En nu kwam uitgerekend dat land hier even een schip kelderen?
Het was dan ook vreemd opkijken voor de Kiwi’s toen de ware toedracht rond de aanslag op de Rainbow Warrior duidelijk werd. Tot tweemaal toe waren ze de halve wereld rond gereisd om Frankrijk te helpen bevrijden. Tienduizenden waren daar nooit van teruggekeerd. En nu kwam uitgerekend dat land hier even een schip kelderen? Terwijl de bondgenoten deden alsof hun neus bloedde?
Memorial Beacon (1914) |
|
Ferry Building |
Een keerpunt in de buitenlandse politiek werd dat. Nieuw-Zeeland verklaarde zichzelf kernwapenvrij en ging ontwapening hoog in het vaandel voeren. In tegenstelling tot de Aussies lieten de Kiwi’s verstek gaan toen Bush in 2003 bondgenoten zocht voor zijn invasie in Irak.
Ooit vormde Ferry Building de spil van het veerbotennetwerk naar de eilanden. In het begin van de twintigste eeuw was Auckland immers een van de toonaangevende havens op het zuidelijk halfrond. Zulke status, daar moet je mee uitpakken. Dit statige gebouw van vier verdiepingen in imperiale barokstijl laat daar geen misverstand over bestaan.
Boven op het torentje was zelfs een tijdbal geïnstalleerd. Elke dag liet men deze houten bal klokslag 13 u. langs een verticale stang neerploffen. Zeelieden in de haven konden er dan hun chronometers op gelijkstellen.
Een rustige wandeling, maar dan wel zonder reling of balustrade op een hoogte van 192 m
Sky Tower |
|
|
Even na zes trekken we er een laatste keer op uit, ditmaal naar die Sky Tower die hier het decor domineert, waar je ook bent.

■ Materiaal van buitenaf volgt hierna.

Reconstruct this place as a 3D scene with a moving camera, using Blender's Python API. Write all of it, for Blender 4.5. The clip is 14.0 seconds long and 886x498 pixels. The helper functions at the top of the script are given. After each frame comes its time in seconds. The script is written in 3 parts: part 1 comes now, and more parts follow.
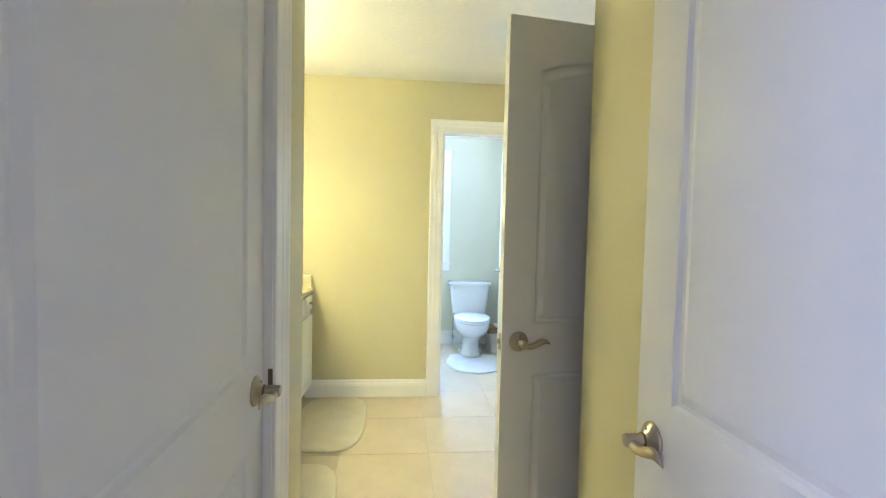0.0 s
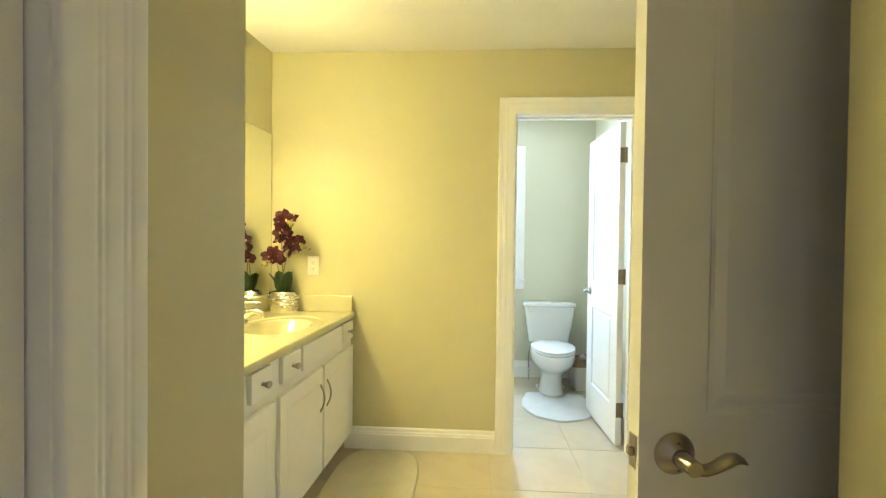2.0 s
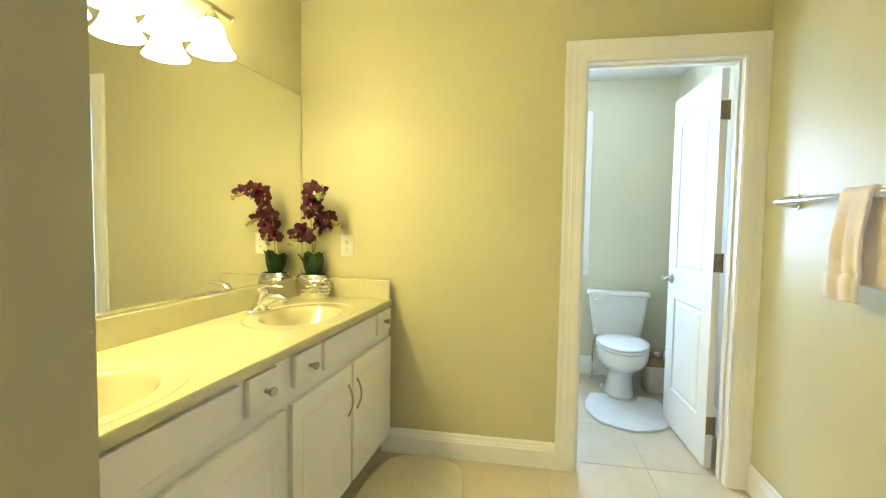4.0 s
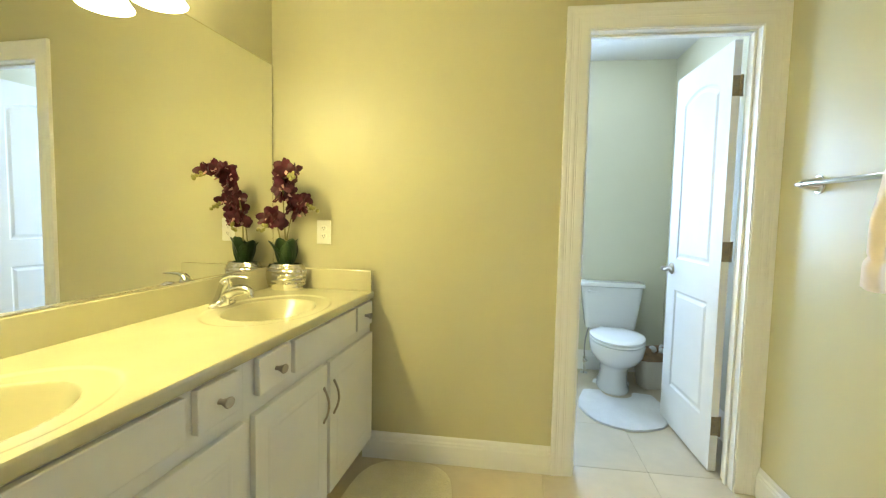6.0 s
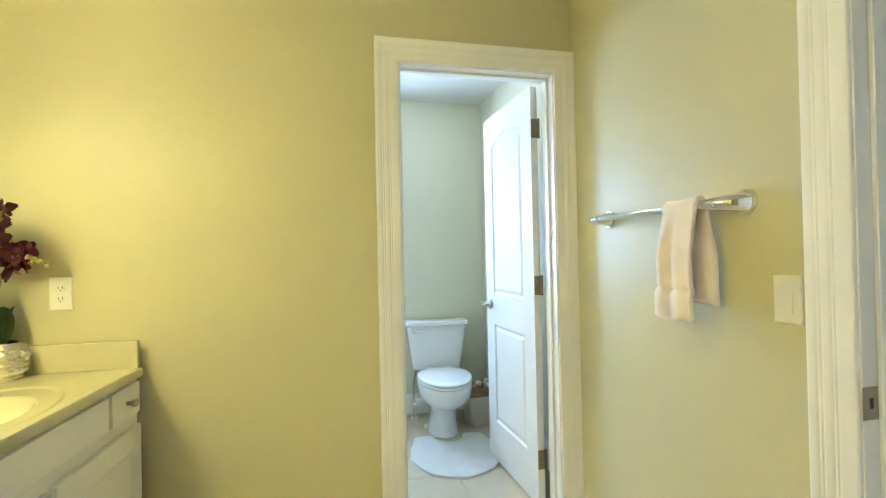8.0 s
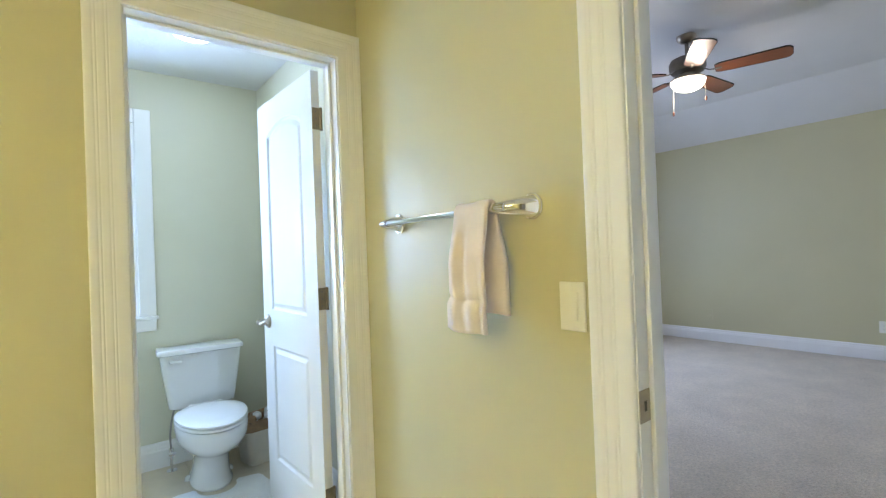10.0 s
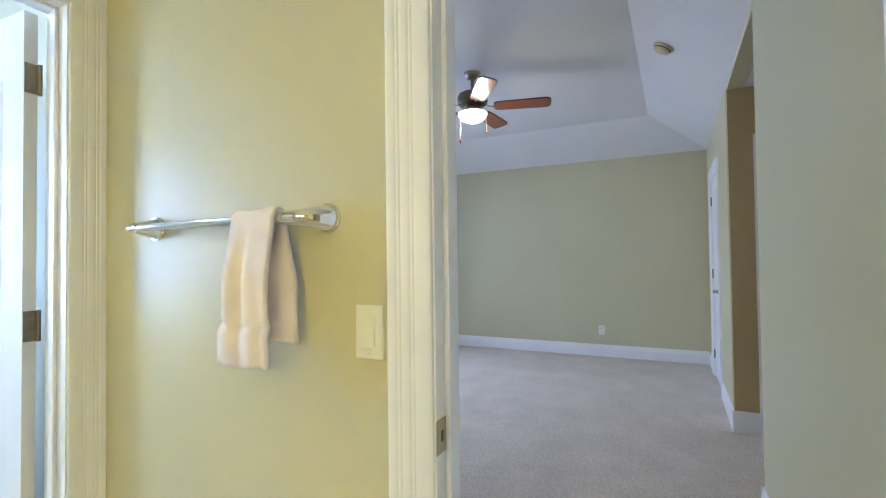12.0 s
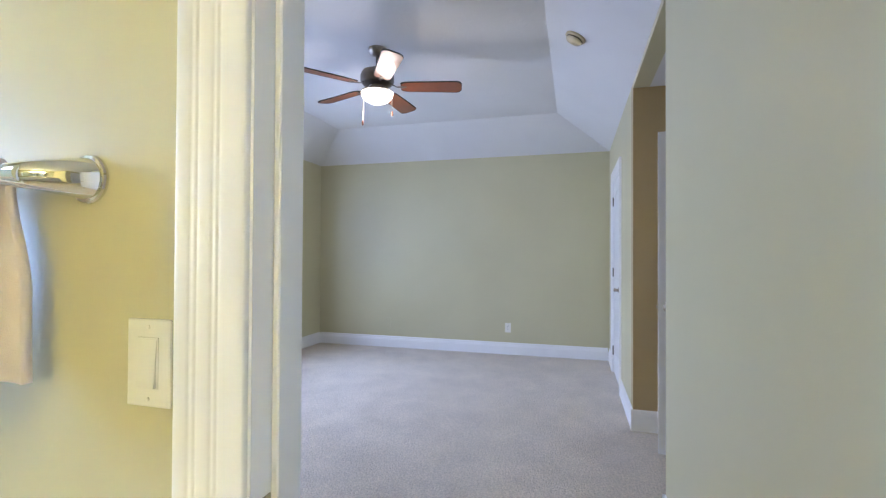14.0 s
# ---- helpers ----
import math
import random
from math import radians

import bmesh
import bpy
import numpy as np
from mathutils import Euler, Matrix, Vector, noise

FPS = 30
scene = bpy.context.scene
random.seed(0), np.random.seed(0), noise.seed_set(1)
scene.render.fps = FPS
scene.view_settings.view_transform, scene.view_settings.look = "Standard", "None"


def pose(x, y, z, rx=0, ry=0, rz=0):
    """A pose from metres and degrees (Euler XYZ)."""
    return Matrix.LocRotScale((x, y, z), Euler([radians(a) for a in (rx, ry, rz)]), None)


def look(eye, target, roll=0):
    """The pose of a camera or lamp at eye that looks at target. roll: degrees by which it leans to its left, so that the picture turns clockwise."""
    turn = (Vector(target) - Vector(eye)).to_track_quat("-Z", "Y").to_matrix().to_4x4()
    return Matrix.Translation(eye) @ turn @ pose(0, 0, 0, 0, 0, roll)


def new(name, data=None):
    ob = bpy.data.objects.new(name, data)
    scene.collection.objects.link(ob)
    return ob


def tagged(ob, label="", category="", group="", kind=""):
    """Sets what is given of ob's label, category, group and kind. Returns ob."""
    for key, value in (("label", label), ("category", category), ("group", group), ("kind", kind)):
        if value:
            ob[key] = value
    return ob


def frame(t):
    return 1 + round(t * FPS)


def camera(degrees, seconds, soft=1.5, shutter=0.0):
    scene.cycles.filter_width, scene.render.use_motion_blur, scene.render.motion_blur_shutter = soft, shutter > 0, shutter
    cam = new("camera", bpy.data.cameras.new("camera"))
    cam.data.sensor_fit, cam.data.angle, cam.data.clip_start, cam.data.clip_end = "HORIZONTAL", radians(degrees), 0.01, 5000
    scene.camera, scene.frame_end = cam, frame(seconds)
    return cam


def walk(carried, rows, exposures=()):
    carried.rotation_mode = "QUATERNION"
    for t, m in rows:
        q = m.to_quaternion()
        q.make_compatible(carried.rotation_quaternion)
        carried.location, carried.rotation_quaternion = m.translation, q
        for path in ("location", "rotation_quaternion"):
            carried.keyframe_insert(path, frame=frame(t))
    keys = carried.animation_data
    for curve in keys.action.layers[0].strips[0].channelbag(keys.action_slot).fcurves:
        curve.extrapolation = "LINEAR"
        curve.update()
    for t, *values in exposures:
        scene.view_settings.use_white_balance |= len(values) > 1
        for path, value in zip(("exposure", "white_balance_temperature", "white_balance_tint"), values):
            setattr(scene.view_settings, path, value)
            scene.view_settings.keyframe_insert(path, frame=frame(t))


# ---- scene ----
cam = camera(87.4, 14.0, soft=1.25)
PATH = [
    (0, (0.553, 0.599, 1.317), (0.743, 2.588, 1.226), 1.3),
    (0.5, (0.574, 0.79, 1.301), (0.678, 2.785, 1.215), 1.3),
    (1, (0.591, 1.024, 1.301), (0.608, 3.022, 1.224), 1.4),
    (1.5, (0.607, 1.19, 1.284), (0.562, 3.188, 1.235), 1.1),
    (2, (0.629, 1.362, 1.28), (0.504, 3.358, 1.247), 0.7),
    (2.5, (0.628, 1.513, 1.284), (0.447, 3.504, 1.258), 0.4),
    (3, (0.628, 1.618, 1.273), (0.363, 3.6, 1.23), 0.4),
    (5.3, (0.573, 1.936, 1.22), (0.196, 3.893, 1.054), 1.0),
    (5.5, (0.567, 1.954, 1.216), (0.208, 3.914, 1.051), 1.1),
    (6, (0.561, 1.99, 1.215), (0.276, 3.964, 1.07), 1.2),
    (6.5, (0.564, 2.034, 1.223), (0.381, 4.023, 1.122), 1.1),
    (7, (0.564, 2.1, 1.234), (0.56, 4.1, 1.188), 0.6),
    (7.5, (0.578, 2.17, 1.236), (0.805, 4.157, 1.237), -0.3),
    (10, (0.756, 2.466, 1.246), (1.994, 4.036, 1.262), -2.2),
    (10.5, (0.774, 2.508, 1.259), (2.181, 3.929, 1.275), -1.7),
    (11, (0.799, 2.537, 1.263), (2.35, 3.799, 1.287), -1.3),
    (11.5, (0.822, 2.552, 1.262), (2.517, 3.613, 1.297), -0.9),
    (12, (0.854, 2.558, 1.261), (2.644, 3.448, 1.304), -0.7),
    (12.5, (0.896, 2.564, 1.262), (2.754, 3.302, 1.312), -0.3),
    (13, (0.945, 2.569, 1.259), (2.835, 3.223, 1.309), 0.2),
    (13.5, (1.049, 2.578, 1.247), (2.951, 3.193, 1.289), 0.4),
    (14, (1.188, 2.601, 1.253), (3.113, 3.144, 1.277), 0.3),
]
walk(cam, [(t, look(eye, target, roll)) for t, eye, target, roll in PATH],
     exposures=[(0.0, 0.96, 5600, 17), (0.9, 0.80, 7000, 10), (2.0, 0.74, 7200, 9), (3.2, 0.69, 7000, 9), (5.5, 0.44, 6500, 10), (7.5, 0.42, 6400, 10),
                (10.0, 0.33, 6050, 15), (11.5, 0.34, 5950, 16), (13.0, 0.58, 5650, 20), (14.0, 0.66, 5700, 21)])

# ---- world, sun and exposure ----
world = bpy.data.worlds.new("sky")
scene.world = world
world.use_nodes = True
wn = world.node_tree
sky = wn.nodes.new("ShaderNodeTexSky")
sky.sky_type = "NISHITA"
sky.sun_disc = False
sky.sun_elevation, sky.sun_rotation = radians(52), radians(160)
wn.links.new(sky.outputs[0], wn.nodes["Background"].inputs[0])
wn.nodes["Background"].inputs[1].default_value = 0.12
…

Op het zuidelijk halfrond vind je geen gebouw dat hoger is dan deze naald van 328 m.
Nieuw-Zeeland zou Nieuw-Zeeland niet zijn als ze daar niet iets spannends van gemaakt hadden. Zo kan je er een SkyWalk doen – een rustige wandeling rond de toren, maar dan wel zonder reling of balustrade op een hoogte van 192 m. Wie dat niet opwindend genoeg vindt, kan voor een SkyJump opteren – een sprong van 192 m diep met topsnelheid 85 km/u en een gecontroleerde zachte landing.
Auckland – Harbour
Wij doen het wat kalmer aan. Eerst vergapen we ons van op het observatiedek aan de weidse omgeving – Harbour Bridge, de marina, de commerciële haven met haar terminals, kranen, opslagplaatsen en reservoirs, de vele groene parken, Auckland Museum op de resten van nog maar eens een vulkaan, en uiteraard de imposante Mount Eden. En niet te vergeten, de fietssnelweg die zich nog niet zo lang als een opvallend roze lint door de stad slingert.
Auckland – Wynyard Quarter, Harbour Bridge
Dat alles schuift eenmaal per uur aan ons raam voorbij, terwijl we in het Orbit 360° Dining-restaurant met genoegen kennismaken met de Nieuw-Zeelandse keuken.